Q: You recently established COIL STUDIOS in Detroit, which will produce both comics and feature films. How did that come about?
It was really the result of years of suffering a slow death by "cubicide," in the corporate world. Though I had been published in the past and had the occasional film short or commercial project here and there, there was always the looming reality of the day job I had to return to Monday morning. I would stoke up this raging creative fire that would have me working for days on end with little sleep. Only to have to extinguish it when it came time to go back to the corporate grind. When all of the film-related activity began to spring up as a consequence of Michigan's film incentive, I had the final nudge of inspiration I needed to take the leap.
The constant media coverage of the "this" new movie project, and "that " new studio development, worked on my psyche. When I finally broke, I had walked away from a six-figure corporate job to "make comic books and movies." I was also somewhat worried that my wife would want to have me committed, or call it quits. To my relief, she did neither. But, instead has supported me and seems to get some satisfaction by telling people about what she refers to jokingly as my "mid-life crisis." If it were truly a mid-life crisis, it would have be billed as an ensemble cast, as I have had a significantly-large support group. They have been right there with me since I put in my notice over a year ago.
It probably would have been a lot less work to just have just shopped around stories to all of the established publishers, until I found one that could relate to the twisted worlds in my head. But, there would have likely have occurred inevitable compromises. Especially, in a graphically-dominated medium like comic books, a writer doesn't usually wield a great deal of influence.
Over time I have met a number of people who expressed to me an unrealized desire to write or draw comic books, but lacked either the means or access to pursue that. Some may have just needed some polish, or just didn't produce what an established publisher would deem commercial enough to bother with.
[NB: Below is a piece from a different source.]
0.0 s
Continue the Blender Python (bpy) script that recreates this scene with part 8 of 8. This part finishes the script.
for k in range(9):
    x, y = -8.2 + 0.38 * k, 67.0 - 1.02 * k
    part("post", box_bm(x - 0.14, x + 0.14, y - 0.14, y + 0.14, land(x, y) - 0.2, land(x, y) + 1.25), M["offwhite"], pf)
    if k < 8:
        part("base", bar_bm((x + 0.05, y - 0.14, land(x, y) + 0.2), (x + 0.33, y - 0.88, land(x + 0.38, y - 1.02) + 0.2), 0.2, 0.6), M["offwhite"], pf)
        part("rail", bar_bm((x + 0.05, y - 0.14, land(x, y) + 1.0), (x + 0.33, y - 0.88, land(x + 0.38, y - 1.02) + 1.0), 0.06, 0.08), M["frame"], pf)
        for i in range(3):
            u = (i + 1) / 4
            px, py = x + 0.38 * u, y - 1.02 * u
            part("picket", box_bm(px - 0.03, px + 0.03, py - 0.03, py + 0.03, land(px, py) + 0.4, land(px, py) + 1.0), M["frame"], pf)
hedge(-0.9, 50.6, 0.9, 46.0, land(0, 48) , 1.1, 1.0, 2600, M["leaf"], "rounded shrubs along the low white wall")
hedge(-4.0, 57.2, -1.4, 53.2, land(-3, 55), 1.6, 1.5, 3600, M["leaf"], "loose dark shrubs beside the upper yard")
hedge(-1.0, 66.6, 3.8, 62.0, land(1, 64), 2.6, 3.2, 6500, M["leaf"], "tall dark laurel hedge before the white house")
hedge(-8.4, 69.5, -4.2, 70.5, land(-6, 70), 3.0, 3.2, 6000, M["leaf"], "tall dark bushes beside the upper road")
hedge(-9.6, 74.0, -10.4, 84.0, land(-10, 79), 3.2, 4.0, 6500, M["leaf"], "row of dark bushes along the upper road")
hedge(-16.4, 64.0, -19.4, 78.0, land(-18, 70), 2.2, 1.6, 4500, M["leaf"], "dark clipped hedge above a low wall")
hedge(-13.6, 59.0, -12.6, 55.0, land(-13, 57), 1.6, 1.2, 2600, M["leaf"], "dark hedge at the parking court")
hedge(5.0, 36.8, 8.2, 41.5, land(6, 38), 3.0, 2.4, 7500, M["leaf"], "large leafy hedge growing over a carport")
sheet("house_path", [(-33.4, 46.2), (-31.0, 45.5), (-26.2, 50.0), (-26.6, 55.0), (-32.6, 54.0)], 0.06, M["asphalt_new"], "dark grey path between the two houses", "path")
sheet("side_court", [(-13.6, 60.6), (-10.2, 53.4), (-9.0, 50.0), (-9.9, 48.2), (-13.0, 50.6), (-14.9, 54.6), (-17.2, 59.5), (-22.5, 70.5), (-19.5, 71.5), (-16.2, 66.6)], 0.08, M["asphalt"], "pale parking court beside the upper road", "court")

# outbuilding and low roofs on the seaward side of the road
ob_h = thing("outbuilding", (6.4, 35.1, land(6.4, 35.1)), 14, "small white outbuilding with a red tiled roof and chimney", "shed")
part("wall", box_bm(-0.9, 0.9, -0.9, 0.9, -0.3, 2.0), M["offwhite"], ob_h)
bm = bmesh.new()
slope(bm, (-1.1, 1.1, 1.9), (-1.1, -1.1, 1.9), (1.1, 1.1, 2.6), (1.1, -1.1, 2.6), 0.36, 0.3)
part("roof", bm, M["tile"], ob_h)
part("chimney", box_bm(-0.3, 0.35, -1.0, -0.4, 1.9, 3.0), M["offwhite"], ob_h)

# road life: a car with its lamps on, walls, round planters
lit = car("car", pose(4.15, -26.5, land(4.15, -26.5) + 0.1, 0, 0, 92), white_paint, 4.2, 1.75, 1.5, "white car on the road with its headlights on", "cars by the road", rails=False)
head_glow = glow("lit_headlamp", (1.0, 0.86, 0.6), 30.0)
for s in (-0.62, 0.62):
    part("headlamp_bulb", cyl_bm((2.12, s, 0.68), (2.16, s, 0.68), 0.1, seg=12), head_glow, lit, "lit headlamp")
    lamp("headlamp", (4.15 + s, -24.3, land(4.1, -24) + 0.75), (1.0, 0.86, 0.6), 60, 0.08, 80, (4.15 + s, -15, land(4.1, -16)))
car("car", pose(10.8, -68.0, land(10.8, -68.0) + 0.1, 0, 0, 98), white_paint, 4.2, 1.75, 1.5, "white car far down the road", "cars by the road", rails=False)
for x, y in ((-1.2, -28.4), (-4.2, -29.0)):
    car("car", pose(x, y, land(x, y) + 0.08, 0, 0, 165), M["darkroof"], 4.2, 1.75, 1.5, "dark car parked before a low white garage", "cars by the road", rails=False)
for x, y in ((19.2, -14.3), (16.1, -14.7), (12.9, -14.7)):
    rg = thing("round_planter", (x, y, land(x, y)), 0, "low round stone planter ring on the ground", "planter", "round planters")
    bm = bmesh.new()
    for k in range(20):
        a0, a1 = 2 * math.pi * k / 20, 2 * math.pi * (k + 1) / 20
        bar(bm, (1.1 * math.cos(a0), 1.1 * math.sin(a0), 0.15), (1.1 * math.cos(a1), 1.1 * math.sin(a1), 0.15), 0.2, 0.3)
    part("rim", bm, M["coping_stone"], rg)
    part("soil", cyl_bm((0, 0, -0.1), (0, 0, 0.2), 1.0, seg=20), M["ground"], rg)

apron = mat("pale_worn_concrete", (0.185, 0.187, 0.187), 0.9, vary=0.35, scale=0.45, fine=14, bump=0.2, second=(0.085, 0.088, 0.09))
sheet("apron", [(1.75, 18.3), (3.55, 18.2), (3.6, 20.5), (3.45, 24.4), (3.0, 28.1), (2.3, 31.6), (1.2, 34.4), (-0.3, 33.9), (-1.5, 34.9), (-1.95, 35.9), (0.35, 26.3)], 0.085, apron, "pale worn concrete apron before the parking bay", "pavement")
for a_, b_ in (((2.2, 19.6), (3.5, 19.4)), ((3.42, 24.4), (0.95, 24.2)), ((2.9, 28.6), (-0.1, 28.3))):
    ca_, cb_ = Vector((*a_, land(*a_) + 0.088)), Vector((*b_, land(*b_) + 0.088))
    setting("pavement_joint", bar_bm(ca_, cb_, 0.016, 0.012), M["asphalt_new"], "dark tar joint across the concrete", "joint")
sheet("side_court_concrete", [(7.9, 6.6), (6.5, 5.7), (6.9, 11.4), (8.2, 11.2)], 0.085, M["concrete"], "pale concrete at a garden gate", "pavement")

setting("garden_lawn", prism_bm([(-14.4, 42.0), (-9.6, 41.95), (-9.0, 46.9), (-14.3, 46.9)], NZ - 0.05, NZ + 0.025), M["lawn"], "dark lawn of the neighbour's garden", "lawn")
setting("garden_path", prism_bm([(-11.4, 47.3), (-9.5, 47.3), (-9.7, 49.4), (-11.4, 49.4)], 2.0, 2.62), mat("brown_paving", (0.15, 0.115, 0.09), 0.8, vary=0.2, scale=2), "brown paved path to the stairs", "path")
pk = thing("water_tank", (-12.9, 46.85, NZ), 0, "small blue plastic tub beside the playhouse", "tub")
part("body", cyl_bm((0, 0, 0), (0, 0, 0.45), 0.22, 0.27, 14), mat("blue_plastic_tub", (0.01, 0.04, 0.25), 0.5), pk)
By actively pursuing both comic books and films for each story, more potential opportunities to have a "hit" are created. This could generate funding for a number of other projects that might not be made any other way. This way, becoming a publisher afforded the ability to provide just that kind of potential opportunity to others as well ourselves.
Q: Your background is as a comic book writer?
No. I went right into the military out of high school, as I didn't have the discipline to get through college. After a decade in the military, I still lacked a degree, but did come away with a somewhat more developed work ethic. The technology training from the military did allow me to earn a good living in the civilian world. Even though my primary responsibilities always centered on implementing or managing technology, I still managed to receive recognition for writing, by way of corporate communications, presentations, and public speaking at various technology conventions.
I also managed to get some pieces published during my stint in corporate life. I couldn't call myself a comic book writer, per se. Rather, someone who was fortunate enough to be able to say that I had been paid for writing. Not a lot of money, or all that frequently, but it was still something to which I could lay claim. It took me awhile to appreciate even that modicrum of recognition. An appreciation gained after talking to so many who just longed to see their name in print somewhere, or anywhere. I was fortunate.
Q: You were recently at Detroit Fanfare with Vince Locke, promoting the comic book of THE APOTHECARY. Tell us about that project.
It was an incredible opportunity to debut the first few glimpses of the upcoming title by Coil Studios, at Detroit Fanfare. The show itself was such a huge success, and exhibiting there brought a great deal of exposure. It didn't hurt at all that I finally got to meet, Stan Lee in person. We are also so fortunate to have Vince Locke on board for the art. The way he illustrated the sinister tableau of the story, took a bit of Greek folklore and made it sickingly real. We are looking forward to having the first of three planned issues out by the end of this year. They will be available as digital books online, print-on-demand, as well as a limited run print edition, we will be taking around to the shows.
Q: There's also going to be a feature film?
Yes. The film will be directed by Kevin Lindenmuth, and is the first collaboration of Brimstone Productions and Coil Studios. The project is currently in preproduction, and is slated to be released shortly after the comic book series has run its course, sometime in 2011. All shooting will occur in Michigan, much in and around the Detroit area, using nearly all local talent. Some local landmarks not often seen in films thus far, will feature prominently. Also, the initial test footage of F/X by Howling Mad Studios is wicked. More teasers and announcements will be made as the release date nears.
Q: What are some other projects in the pipeline?
Many more things that will go "bump in the night." Also, some sci-fi, as well as some less fantastic yarns. Though, the emphasis will always be on trying to tell uncommon stories, yet seeking to present them in the most relatable fashion.
Q: What do you see COIL STUDIOS doing five years from now?
Continuing to build our library of entertaining comic books, graphic novels nd films. While providing a launch platform for refreshing, provocative new writers, artists, and filmmakers.